Sin el concepto de muerte, la vida sería imposible. Wayne Coyne lo dice en "Feeling Yourself Disintegrate", de su otra obra maestra, The Soft Bulletin (1999). Wayne Coyne, en realidad, lo dice todo el tiempo. En las letras de los temas, pero también con esa actitud admirable. Porque detrás de la imagen de cincuentón copado que ama cada elemento del universo y twittea fotos de su mujer en pelotas (la linda Michelle Martin, que sacó fotos sobre el escenario durante todo el show), se intuye una profundidad existencialista, una confrontación continua con la idea de lo inexorable de la mortalidad. Por eso el vivir cada minuto como si fuera el último, por eso la explotación al máximo del disfrute en cada presentación en vivo, un disfrute que puede compararse con el viaje ácido más flashero y con el festejo feliz más inocente. Al mismo tiempo, sí.

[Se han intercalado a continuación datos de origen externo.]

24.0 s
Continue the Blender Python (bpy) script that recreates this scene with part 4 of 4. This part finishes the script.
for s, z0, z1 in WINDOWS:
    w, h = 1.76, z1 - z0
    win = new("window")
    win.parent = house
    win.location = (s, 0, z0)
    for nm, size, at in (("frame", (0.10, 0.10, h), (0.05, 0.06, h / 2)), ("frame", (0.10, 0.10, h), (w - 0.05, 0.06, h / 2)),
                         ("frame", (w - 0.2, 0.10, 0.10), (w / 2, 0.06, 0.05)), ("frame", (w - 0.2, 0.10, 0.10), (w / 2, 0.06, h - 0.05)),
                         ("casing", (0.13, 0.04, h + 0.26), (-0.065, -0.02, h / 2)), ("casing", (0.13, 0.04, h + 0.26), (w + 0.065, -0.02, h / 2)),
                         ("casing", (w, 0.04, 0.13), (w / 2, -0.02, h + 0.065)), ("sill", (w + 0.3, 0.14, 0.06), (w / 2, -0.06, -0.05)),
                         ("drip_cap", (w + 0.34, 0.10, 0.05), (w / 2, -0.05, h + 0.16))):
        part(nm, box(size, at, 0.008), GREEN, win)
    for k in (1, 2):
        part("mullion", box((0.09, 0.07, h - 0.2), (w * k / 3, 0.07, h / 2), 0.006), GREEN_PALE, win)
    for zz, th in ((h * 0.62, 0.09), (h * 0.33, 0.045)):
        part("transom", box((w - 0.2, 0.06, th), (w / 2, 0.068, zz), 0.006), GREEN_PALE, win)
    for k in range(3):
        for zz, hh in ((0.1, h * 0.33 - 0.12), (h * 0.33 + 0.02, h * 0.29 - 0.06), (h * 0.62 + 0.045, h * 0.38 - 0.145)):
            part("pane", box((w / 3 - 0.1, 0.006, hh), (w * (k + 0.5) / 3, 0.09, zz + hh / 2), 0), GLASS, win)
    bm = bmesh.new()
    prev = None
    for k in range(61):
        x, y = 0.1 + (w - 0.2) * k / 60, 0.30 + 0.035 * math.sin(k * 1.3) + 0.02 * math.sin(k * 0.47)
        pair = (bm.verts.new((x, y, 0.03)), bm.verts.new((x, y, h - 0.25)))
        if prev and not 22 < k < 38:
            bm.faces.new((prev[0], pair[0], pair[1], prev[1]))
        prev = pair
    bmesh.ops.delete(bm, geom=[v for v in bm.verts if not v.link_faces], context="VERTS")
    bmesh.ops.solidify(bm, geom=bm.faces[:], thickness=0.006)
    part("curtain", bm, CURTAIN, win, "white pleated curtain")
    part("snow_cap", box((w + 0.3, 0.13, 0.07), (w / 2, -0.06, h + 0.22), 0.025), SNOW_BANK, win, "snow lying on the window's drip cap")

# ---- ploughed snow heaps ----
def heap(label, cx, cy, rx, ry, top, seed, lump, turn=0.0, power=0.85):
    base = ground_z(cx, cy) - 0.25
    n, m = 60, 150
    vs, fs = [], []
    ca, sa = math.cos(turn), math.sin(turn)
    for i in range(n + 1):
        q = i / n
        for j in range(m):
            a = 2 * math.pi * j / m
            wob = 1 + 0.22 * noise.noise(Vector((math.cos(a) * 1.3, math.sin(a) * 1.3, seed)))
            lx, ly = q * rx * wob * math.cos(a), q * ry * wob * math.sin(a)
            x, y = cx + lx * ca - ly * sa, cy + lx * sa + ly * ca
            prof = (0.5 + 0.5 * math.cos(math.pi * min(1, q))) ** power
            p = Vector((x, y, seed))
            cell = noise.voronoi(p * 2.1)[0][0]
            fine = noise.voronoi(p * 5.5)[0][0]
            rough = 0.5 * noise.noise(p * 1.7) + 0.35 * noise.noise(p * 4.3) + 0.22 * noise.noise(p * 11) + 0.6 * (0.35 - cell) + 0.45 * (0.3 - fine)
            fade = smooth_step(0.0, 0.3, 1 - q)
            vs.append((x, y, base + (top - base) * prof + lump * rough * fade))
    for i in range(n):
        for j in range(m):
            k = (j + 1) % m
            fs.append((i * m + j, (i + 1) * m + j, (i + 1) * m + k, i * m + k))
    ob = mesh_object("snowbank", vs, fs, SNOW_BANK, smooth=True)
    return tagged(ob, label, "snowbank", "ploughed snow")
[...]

"She Don´t Use Jelly", el hit de quiebre que los llevó a MTV seguido de la infantil "The Yeah Yeah Yeah Song", representó ese combo alegre que precedió al cuelgue, al egotrip. El falsetto aniñado de Coyne, por momentos amplificado por su megáfono, arengó así y con decenas de "C´mon, go crazy, motherfuckers!". Le hicimos caso. Todos cantamos, saltamos, reímos, nos transportamos hacia el lugar más ingenuo de nuestras mentes, jugamos a olvidar preocupaciones y penas, jugamos a olvidarnos. Los disparos de Drozd, sus ruiditos y sus distorsiones, colaboraron. Y la trastornada historia espacial de Yoshimi combatiendo robots rosados, uno de los grandes himnos melanco-psicodélicos de la década pasada, nos llevó más allá. "See the Leaves", una de las pocas referencias a Embryonic (el último, el doble, el que consideran su White Album, su The Wall, su Exile On Main St.), se unió a otro de los momentos épicos esperados, el de las manos de láser con las que Wayne absorbió el poder de la luz y el color y bendijo a todos.
"What Is the Light?" fue la pregunta esotérica que anticipó el cuestionamiento final pero "Race for the Prize", también de TSB, llevó al agite de estadios a otro lugar especial: ese en el que los acordes de teclado también se corean con furor. Y, bueno, "Do You Realize??". La cachetada de verdad que necesitábamos para salir del doble ensueño, la perfecta demostración de esas inquietudes nihilistas y contraparte del miedo inicial: "¿Te das cuenta de que la felicidad te hace llorar? ¿Te das cuenta de que todos tus conocidos algún día morirán?". Antes de irse, Coyne agradece emocionado, promete y responde: "Yo sé que sí". Sí, nos damos cuenta.